▼
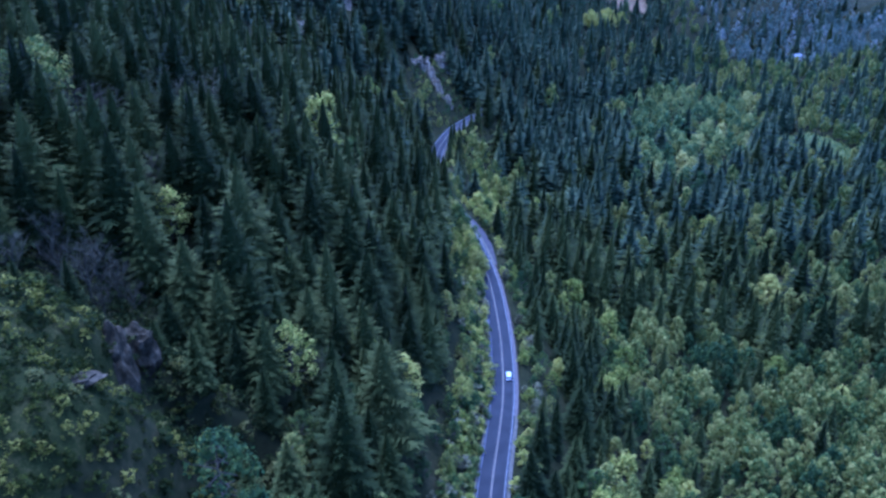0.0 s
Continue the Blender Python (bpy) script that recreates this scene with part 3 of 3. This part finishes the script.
uphill = [p for p in rest["conifer"] if p[1] < 400]
rest["conifer"] = [p for p in rest["conifer"] if p[1] >= 400]
wood("conifer_wood", uphill, FULL_CONIFERS, NEEDLES, "dense dark green conifer wood high on the steep mountainside", "conifer")
# the farther off, the more conifers take the needles with haze painted in
hazed = [p for p in rest["conifer"] if p[1] > 400 and rng.random() < 0.9 * min(1.0, (p[1] - 380) / 240)]
chosen = set(hazed)
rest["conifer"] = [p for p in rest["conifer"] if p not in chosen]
wood("fir_wood", split(hazed, 0, 760), MID_CONIFERS, HAZED_NEEDLES, "conifer wood on the mountain flank, haze painted in as blue-green", "conifer")
wood("fir_wood", split(hazed, 760, 2000), FAR_CONIFERS, HAZED_NEEDLES, "distant conifer wood on the mountain flank, haze painted in as blue-green", "conifer")
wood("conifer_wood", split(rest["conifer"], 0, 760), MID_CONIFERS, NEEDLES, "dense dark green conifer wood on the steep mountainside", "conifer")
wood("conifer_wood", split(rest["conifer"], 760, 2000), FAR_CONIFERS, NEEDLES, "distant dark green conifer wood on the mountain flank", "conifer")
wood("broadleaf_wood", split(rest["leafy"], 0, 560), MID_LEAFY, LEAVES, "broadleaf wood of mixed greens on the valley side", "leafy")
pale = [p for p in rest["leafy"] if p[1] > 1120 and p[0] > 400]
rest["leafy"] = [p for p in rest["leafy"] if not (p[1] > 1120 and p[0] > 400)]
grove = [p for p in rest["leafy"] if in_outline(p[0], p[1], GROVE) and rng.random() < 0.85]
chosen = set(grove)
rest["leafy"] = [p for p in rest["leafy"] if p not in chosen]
wood("broadleaf_grove", grove, MID_LEAFY, GROVE_LEAVES, "far grove of broadleaf trees in yellow-green young leaf, paled by painted haze", "leafy")
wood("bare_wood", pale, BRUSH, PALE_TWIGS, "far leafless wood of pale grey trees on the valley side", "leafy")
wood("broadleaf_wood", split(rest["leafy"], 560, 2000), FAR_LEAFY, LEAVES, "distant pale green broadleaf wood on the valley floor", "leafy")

# ---- bushes along the road ----
spots, planted = Scatter(4.0), 0
for k in range(4000):
    i = rng.integers(len(FINE))
    left = rng.random() < 0.85
    off = rng.uniform(-11.5, -4.6) if left else rng.uniform(7.0, 12.5)
    x, y = FINE[i] + SIDE[i] * off
    if not 112 < y < (345 if left else 570) or (0 < off < 9.6 and 308 < y < 400) or planted > 290 or not spots.add(x, y, 2.4):
        continue
    planted += 1
    bush(x, y, rng.uniform(2.6, 5.0) if off > -8 else rng.uniform(3.0, 6.0), ("leaves", "leaves", "yellow_leaves", "grey_twigs")[rng.choice(4, p=(0.2, 0.2, 0.38, 0.22))])


def low_growth(name, tries, x0, x1, y0, y1, inside, gap, mat, label, kind="scrub"):
    """Scrub over a stretch of the plan, as one mesh."""
    spread, found = Scatter(gap + 1), []
    px, py = rng.uniform(x0, x1, tries), rng.uniform(y0, y1, tries)
    pd = from_road(px, py)
    for x, y, d in zip(px, py, pd):
        if inside(x, y, d) and spread.add(x, y, gap):
            found.append((x, y, d))
    return wood(name, found, BRUSH, mat, label, kind)


low_growth("undergrowth", 9000, -150, 40, 60, 340, lambda x, y, d: 9 < d < 145, 4.8, SHADED_SCRUB, "undergrowth of shrubs below the hillside trees, shade put into its dark leaf colour")
low_growth("thicket", 5000, -98, -52, 128, 182, lambda x, y, d: (x > -74 or y < 166) and d > 9, 2.3, SHADED_SCRUB, "tangled thicket behind the rocky spur, shade put into its dark leaf colour")
low_growth("thicket", 5200, -58, -14, 104, 168, lambda x, y, d: d > 12 and y > 104 - 0.5 * (x + 40), 2.3, SHADED_SCRUB, "tangled thicket of shrubs on the lower slope, shade put into its dark leaf colour")
low_growth("undergrowth", 6000, 25, 200, 110, 340, lambda x, y, d: -150 < d < -9, 6.5, SHADED_SCRUB, "undergrowth of shrubs below the valley trees")
low_growth("undergrowth", 7000, -60, 90, 340, 640, lambda x, y, d: 8.5 < d < 45 or -60 < d < -8.2, 5.6, SHADED_SCRUB, "undergrowth of shrubs on both sides of the bend")
for mat, label, gap in ((GREY_TWIGS, "grey leafless scrub on the bank above the road", 3.4), (YELLOW_LEAVES, "yellow-green scrub on the bank above the road", 3.6), (LEAVES, "green scrub on the bank above the road", 3.0)):
    low_growth("bank_scrub", 1500, -14, 20, 110, 352, lambda x, y, d: 5.2 < d < 15, gap, mat, label)
low_growth("spur_scrub", 14000, -92, -30, 58, 148, lambda x, y, d: ((x + 62) / 28) ** 2 + ((y - 106) / 38) ** 2 < 1, 1.35, MOSS_SCRUB, "low mossy green scrub over the rocky spur", "low")
low_growth("scrub", 900, -30, 24, 560, 640, lambda x, y, d: d > 8 and ((x + 2) / 22) ** 2 + ((y - 600) / 42) ** 2 < 1, 3.6, LEAVES, "green scrub round the pale crags")

# ---- rocks ----
def rock(x, y, z, sx, sy, sz, seed, label, turn=0.0, mat=None):
    """A weathered crag: a round form cut into flat faces and ledges."""
    bm = bmesh.new()
    bmesh.ops.create_icosphere(bm, subdivisions=4, radius=1.0)
    off = Vector((seed * 7.3, seed * 3.1, seed * 1.7))
    for v in bm.verts:
        p = v.co.copy()
        cell = noise.voronoi(p * 1.6 + off)[0][0]
        ledge = 0.10 * math.sin(p.z * 9 + 2 * noise.noise(p * 2 + off))
        v.co = p * (0.72 + 0.38 * cell + 0.22 * noise.noise(p * 2.5 + off) + 0.06 * noise.noise(p * 9 + off)) + Vector((p.x, p.y, 0)) * ledge
        v.co.x, v.co.y, v.co.z = v.co.x * sx, v.co.y * sy, v.co.z * sz
    me = bpy.data.meshes.new("crag")
    bm.to_mesh(me)
    bm.free()
    me.materials.append(mat or (PALE_ROCK if label.startswith("pale") else ROCK))
    ob = new("crag", me)
    ob.matrix_world = pose(x, y, z, 0, 0, turn)
    return tagged(ob, label, "rock", "crags")


def ground_at(x, y):
    return float(land(x, y)[0])


PALE = "pale grey weathered crag showing between the trees"
rock(-62.6, 124.5, 64.0, 4.4, 6.2, 13.0, 1, "dark grey rock face with a sheer edge on the mossy spur", 15, ROCK)
rock(-62, 135.5, 62, 4.0, 4.0, 9, 2, "dark grey crag behind the mossy spur", 60, ROCK)
rock(-56, 99.5, ground_at(-56, 99.5) + 0.1, 3.6, 2.2, 1.1, 3, "pale lichen-covered rock ledge on the spur", 30, ROCK)
rock(-40, 94, ground_at(-40, 94) + 0.4, 2.4, 4.4, 1.6, 5, "long grey rock rib on the slope", 140, ROCK)


def cliff(x, y, z, wide, high, turn, seed, label):
    """A steep slab of bare rock with ribs and gullies, uneven along its top and sides."""
    nx, nz = 22, 30
    front, back = [], []
    for j in range(nz + 1):
        for i in range(nx + 1):
            a, t = i / nx * 2 - 1, j / nz
            p = Vector((a * 3 + seed, t * 5, seed * 2.3))
            ragged = 1 + 0.35 * noise.noise(Vector((t * 4, seed, 1 + (a > 0))))
            px = a * wide / 2 * ragged * (1 - 0.35 * t)
            pz = t * high * (0.8 + 0.25 * noise.noise(Vector((a * 2.2, seed, 5))))
            rib = 1.5 * noise.noise(Vector((a * 5 + seed, t * 1.5, 2))) + 0.6 * noise.noise(p * 3) + 0.8 * (noise.voronoi(p * 1.2)[0][0])
            bow = -2.0 * (1 - a * a)
            front.append((px, bow + rib * (0.3 + wide / 14) + 0.45 * pz, pz))
            back.append((px, 4.5 + 0.45 * pz, pz - 2.0))
    n, w = len(front), nx + 1
    F = []
    for j in range(nz):
        for i in range(nx):
            q = j * w + i
            F.append((q, q + 1, q + w + 1, q + w))
            F.append((n + q, n + q + w, n + q + w + 1, n + q + 1))
    for i in range(nx):
        F.append((nz * w + i, nz * w + i + 1, n + nz * w + i + 1, n + nz * w + i))
        F.append((i, n + i, n + i + 1, i + 1))
    for j in range(nz):
        F.append((j * w, j * w + w, n + j * w + w, n + j * w))
        F.append((j * w + nx, n + j * w + nx, n + j * w + w + nx, j * w + w + nx))
    ob = mesh_object("crag", front + back, F, PALE_ROCK)
    ob.matrix_world = pose(x, y, z, 0, 0, turn)
    return tagged(ob, label, "rock", "crags")


for x, y, wide, high, turn, seed, label in (
        (-75, 616, 12, 19, 15, 1, PALE), (-94, 522, 15, 13, 20, 7, "reddish grey crag showing between the trees"), (-138, 520, 9, 12, 20, 8, PALE),
        (-17, 606, 20, 13, 18, 3, PALE), (2, 630, 18, 19, 22, 4, PALE), (14, 668, 14, 18, 30, 9, PALE),
        (-7, 602, 8, 16, 25, 2, "pale rock cut above the bend of the road"), (-2, 593, 8, 16, 28, 5, "pale rock cut above the bend of the road"),
        (5, 590, 8, 13, 30, 6, "pale rock cut above the bend of the road")):
    cliff(x, y, ground_at(x, y) - 2.5, wide, high, turn, seed, label)


# ---- open ground among the trees ----
def clearing(name, cx, cy, rx, ry, mat, label, category, lift=1.2):
    """A sheet that follows the land, with an uneven edge."""
    n, m = 14, 48
    V, T = [(cx, cy)], []
    for q in range(1, n + 1):
        for k in range(m):
            a = 6.283 * k / m
            r = q / n * (1 + 0.12 * math.sin(3 * a + 1) + 0.08 * math.sin(7 * a))
            V.append((cx + rx * r * math.cos(a), cy + ry * r * math.sin(a)))
    for k in range(m):
        T.append((0, 1 + k, 1 + (k + 1) % m))
        for q in range(n - 1):
            i, j = 1 + q * m + k, 1 + q * m + (k + 1) % m
            T.extend(((i, i + m, j + m), (i, j + m, j)))
    V = np.array(V)
    z = land(V[:, 0], V[:, 1]) + lift
    edge = np.hypot((V[:, 0] - cx) / rx, (V[:, 1] - cy) / ry)
    z -= 3.0 * np.clip(edge - 0.85, 0, 1)
    return tagged(mesh_object(name, np.c_[V, z], np.array(T), mat, smooth=True), label, category, kind="structure")


clearing("bare_slope", 262, 1230, 48, 120, DRY_SLOPE, "bare pinkish-brown slope of dry earth and scrub", "slope")
clearing("mossy_ground", -68, 102, 19, 32, MOSS, "mossy earth and stones over the rocky spur", "ground", 0.3)
clearing("meadow", 388, 770, 38, 60, GRASS, "pale green grassy clearing between the woods", "meadow")
for k in range(16):
    leafy(178 + 4.0 * k + rng.uniform(-3, 3), 980 + 5.0 * k + rng.uniform(-10, 10), rng.uniform(16, 22), True, 1.3, "pale yellow-green broadleaf tree at the foot of the bare slope")
meadow_spots = Scatter(6.0)
rows = []
for k in range(2500):
    x, y = 388 + rng.uniform(-40, 40), 770 + rng.uniform(-62, 62)
    if ((x - 388) / 38) ** 2 + ((y - 770) / 60) ** 2 < 1 and meadow_spots.add(x, y, 3.4):
        rows.append((x, y, -5.0))
wood("scrub", rows, BRUSH, LEAVES, "low pale green scrub in the clearing", "scrub")


# ---- vehicles ----
def box(bm, x0, x1, y0, y1, z0, z1, inset=0.0):
    """A box whose top is drawn in, with softened edges."""
    v = [bm.verts.new(p) for p in ((x0, y0, z0), (x1, y0, z0), (x1, y1, z0), (x0, y1, z0), (x0 + inset, y0 + inset, z1), (x1 - inset, y0 + inset, z1), (x1 - inset, y1 - inset, z1), (x0 + inset, y1 - inset, z1))]
    for q in ((3, 2, 1, 0), (4, 5, 6, 7), (0, 1, 5, 4), (1, 2, 6, 5), (2, 3, 7, 6), (3, 0, 4, 7)):
        bm.faces.new([v[i] for i in q])
    return bm


def softened(bm, width, steps=2):
    bmesh.ops.bevel(bm, geom=list(bm.edges), offset=width, segments=steps, affect="EDGES")
    return bm


def car(x, y, heading, label):
    ob = tagged(new("car"), label, "car", "cars on the road")
    ob.matrix_world = pose(x, y, 0.0, 0, 0, heading)
    body = part("body", softened(box(bmesh.new(), -0.92, 0.92, -2.3, 2.3, 0.32, 0.92, 0.05), 0.10), CAR_WHITE, ob)
    part("bonnet", softened(box(bmesh.new(), -0.80, 0.80, 0.95, 2.15, 0.90, 1.0, 0.06), 0.03), CAR_WHITE, ob)
    part("cabin", softened(box(bmesh.new(), -0.82, 0.82, -2.1, 0.95, 0.88, 1.50, 0.17), 0.04), CAR_GLASS, ob, "dark tinted glass")
    part("roof", softened(box(bmesh.new(), -0.66, 0.66, -1.85, 0.55, 1.48, 1.58, 0.05), 0.03), CAR_WHITE, ob)
    for sx in (-1, 1):
        part("headlight", softened(box(bmesh.new(), sx * 0.68 - 0.14, sx * 0.68 + 0.14, 2.22, 2.32, 0.66, 0.80), 0.02), CAR_GLASS, ob)
        part("tail_light", softened(box(bmesh.new(), sx * 0.72 - 0.12, sx * 0.72 + 0.12, -2.33, -2.22, 0.66, 0.86), 0.02), RED_LAMP, ob, "red tail light")
        for sy in (-1.4, 1.4):
            tyre = mesh_object("wheel", *rods([((sx * 0.74, sy, 0.33), (sx * 0.94, sy, 0.33), 0.33, 0.33)], 14), RUBBER, ob)
            mesh_object("rim", *rods([((sx * 0.93, sy, 0.33), (sx * 0.955, sy, 0.33), 0.20, 0.02)], 10), ROOF_METAL, tyre)
    return ob


def on_road(y, off):
    i = int(np.argmin(np.abs(FINE[:, 1] - y)))
    p, a = FINE[i] + SIDE[i] * off, along[i]
    return p[0], p[1], math.degrees(math.atan2(-a[0], a[1]))


x, y, turn = on_road(226, 1.95)
car(x, y, turn, "white estate car driving on the asphalt road")
x, y, turn = on_road(472, 1.95)
car(x, y, turn, "white car in the bend of the road")
x, y, turn = on_road(455, -1.95)
car(x, y, turn + 180, "white oncoming car in the bend of the road")


# ---- far house ----
def house(x, y, turn):
    ob = tagged(new("house"), "low far house with a pale metal roof among trees", "house")
    z = ground_at(x, y)
    ob.matrix_world = pose(x, y, z, 0, 0, turn)
    part("wall", box(bmesh.new(), -9, 9, -4.5, 4.5, -2, 4.0), HOUSE_WALL, ob)
    bm = bmesh.new()
    rows = [[bm.verts.new((sx * 9.8, yy, zz)) for yy, zz in ((-5.3, 3.9), (0, 7.0), (5.3, 3.9), (5.3, 4.1), (0, 7.25), (-5.3, 4.1))] for sx in (-1, 1)]
    for k in range(6):
        bm.faces.new((rows[0][k], rows[1][k], rows[1][(k + 1) % 6], rows[0][(k + 1) % 6]))
    for r in rows:
        bm.faces.new(r)
    part("roof", bm, ROOF_METAL, ob, "pale grey gable roof")
    for k in range(4):
        w = part("window", softened(box(bmesh.new(), -7.2 + 4 * k, -5.6 + 4 * k, -4.58, -4.48, 1.2, 2.7), 0.02), CAR_GLASS, ob)
    return ob


house(540, 1194, 20)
▲
# [Exercise task]
Look back over the material above and state how many lines hold the word "that". Write the number and nothing else.

# [Worked solution]
2